First-principles study of electronic and magnetic structures of the triangular-lattice magnet PdCrO$_2$

Quite recently {\em unconventional\/} anomalous Hall effect has been observed in some geometrically frustrated magnets, where the Hall resistivity does not follow the empirical relation and the noncollinear spin configuration seems to play the key role. PdCrO$_2$[1] is a perfect example of such magnets. It crystallizes in delafossite structure, which is made of alternating stack of triangular layers of Pd and Cr. Its metallic conductivity is attributed to Pd 4d electrons and shows strong two-dimensional anisotropy.

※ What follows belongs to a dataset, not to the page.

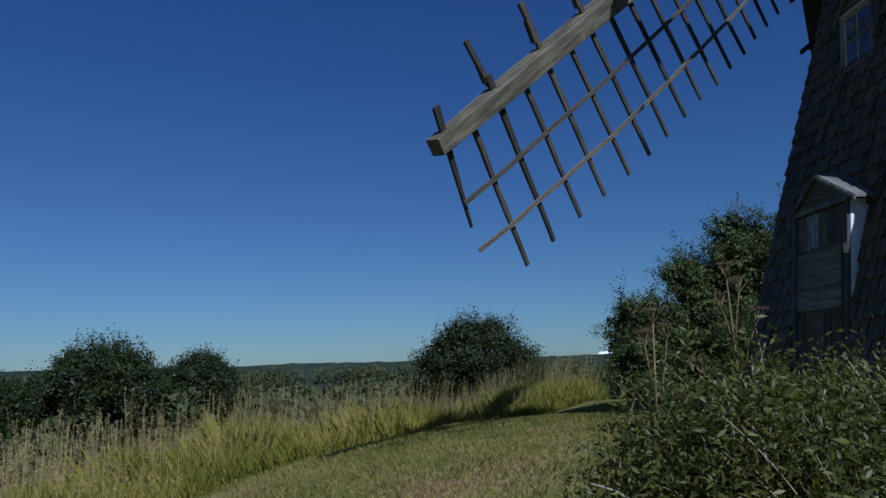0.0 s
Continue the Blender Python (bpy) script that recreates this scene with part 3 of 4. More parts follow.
# ---- the cap: felt-covered dome, cross beams and braces ----
cap = thing("mill_cap", "domed windmill cap covered in dark roofing felt with timber beams", "windmill cap", at=(0, 0, 0))
CAP_AT = Matrix.Translation((0.04, -0.01, 0)) @ Matrix.Diagonal((0.985, 0.985, 1, 1))
DOME = [(2.275, 6.175), (2.262, 6.21), (2.248, 6.30), (2.245, 6.45), (2.235, 6.9), (2.215, 7.25), (2.15, 7.55), (2.02, 7.95), (1.88, 8.3), (1.68, 8.70), (1.42, 9.13), (1.15, 9.46), (0.85, 9.74), (0.5, 9.95), (0.2, 10.05), (0.0, 10.07)]


def felt_sheet(a0, a1, proud, seed):
    """One upright strip of felt from the rim to the top of the dome."""
    verts, faces = [], []
    cols = 5
    for r, z in DOME:
        for j in range(cols + 1):
            a = a0 + (a1 - a0) * j / cols
            k = r + proud + 0.016 * noise.noise(Vector((math.cos(a) * 2.5, math.sin(a) * 2.5, z * 1.7 + seed))) + (0.012 if j == 0 else 0)
            verts.append((max(k, 0.0) * math.cos(a), max(k, 0.0) * math.sin(a), z + proud))
    for i in range(len(DOME) - 1):
        for j in range(cols):
            a = i * (cols + 1) + j
            faces.append((a, a + 1, a + cols + 2, a + cols + 1))
    return put("felt_sheet", mesh_of("felt_sheet", verts, faces, M_FELT, True), cap, CAP_AT)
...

Cr$^{3+}$ localized moments show antiferromagnetic ordering at 37.5 K, forming 120 degree noncollinear spin structure. At temperatures lower than 20 K, unconventional Hall effect was measured. So far, its microscopic mechanism has not been clarified yet. In this study, we carry out noncollinear LSDA FLAPW calculations for PdCrO$_2$. We will investigate several magnetic structures with and without spin-orbit coupling. We will focus on the conducting states at the Fermi level and examine how they are affected by the Cr spin structure. [1] H.~Takatsu H.~Yoshizawa, S.~Yonezawa, and Y.~Maeno, PRB {\bf 79}, 104424 (2009).